End of Summer Ruminations

The grind toward the election continues. Every poll is useless because nobody knows how many new voters have registered since Roe was overturned.

Dad moves into assisted living in less than two weeks. He will have access to Direct TV. Apparently there is one channel devoted entirely to broadcasting Perry Mason! All day and all night! I mentioned this to Dad and he laughed. He said one episode a day is probably enough.

I checked out an RV the other day. I want to buy one and retrofit it as a mobile writing studio, but the timing isn’t quite right yet.

The book about the homeless in my neighborhood is nearing completion. I fear it won’t have a happy ending.

The sweeps of the homeless camps around Portland are ratcheting up. They help and they don’t help. The journalists who interview residents of these encampments are asking all the wrong questions. They are treating the residents like children. Ask tough questions of everyone involved, including the advocates for the homeless. I would have loved to been a newspaper reporter covering this beat.

I’m not in favor of Biden running for a second term, but I have loved how he got on the offensive the past three or four months and relentlessly attacked. Not enough Democrats do this.

I would rank the Governor of Florida flying legal immigrants seeking political asylum to Martha’s Vineyard on private planes as the most cynical, amoral and obscene political stunts in my political lifetime. How could anyone decent vote for him?

It looks like I’ll be publishing three new books of my writing next year, including my first children’s book.

It is my sincere with that University or Oregon lose as many football games as possible. I detest what they have come to represent in Oregon with their special teams coach making millions of dollars a year and the new charlatan head coach and his blathering bullshit cliches of “explosive plays” and “physicality.”

I watched ten minutes of the new Lord of Rings streaming show and stopped.
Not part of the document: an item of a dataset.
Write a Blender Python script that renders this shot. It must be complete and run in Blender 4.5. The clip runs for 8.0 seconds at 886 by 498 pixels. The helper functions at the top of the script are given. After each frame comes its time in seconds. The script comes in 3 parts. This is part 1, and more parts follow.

It recycled so many shots/tropes/images from the original film trilogy that I simply couldn’t watch. It’s a complexity derivative artistic endeavor, just like the Game of Thrones reboot and all the Star Wars spinoffs.

I picked up a volume of Robert Browning’s poetry from a street library as a present for Dad. We perused the poems and he said he was never much of a Browning fan. Too formal, too long winded. Too much iambic pentameter. I read one sonnet, however, called “Memorabilia” that was simply delightful. It’s about a walker with a head full of thoughts who finds an eagle feather and tucks inside his vest and forgets about all those thoughts because the feather was so wonderful.

I never considered something like taking home an eagle feather found on a walk as an act of collecting memorabilia, but it truly is! I do that sort of thing all the time in nature. I once amassed the world’s largest collection of beaverwood! You talk about memorabilia.

The other night I saw a solo country and western guitar player/singer at a wine bar and was shocked to realize how much I enjoyed the experience of seeing live music. I may make it a regular thing. It was free, which was a good thing since a glass of wine cost $12.

It feels strange to think that I don’t have a single idea for a short story. This hasn’t happened in well over 25 years, about the same time I got the writing going. I don’t even have an idea for a Christmas story!

It looks almost pathetic to me to see people wait in line hours and hours to see an old dead woman. America has got a lot going wrong with it, but at least the Founding Fathers didn’t enshrine a monarchy and titles of nobility into the Constitution, although Alexander Hamilton wanted both.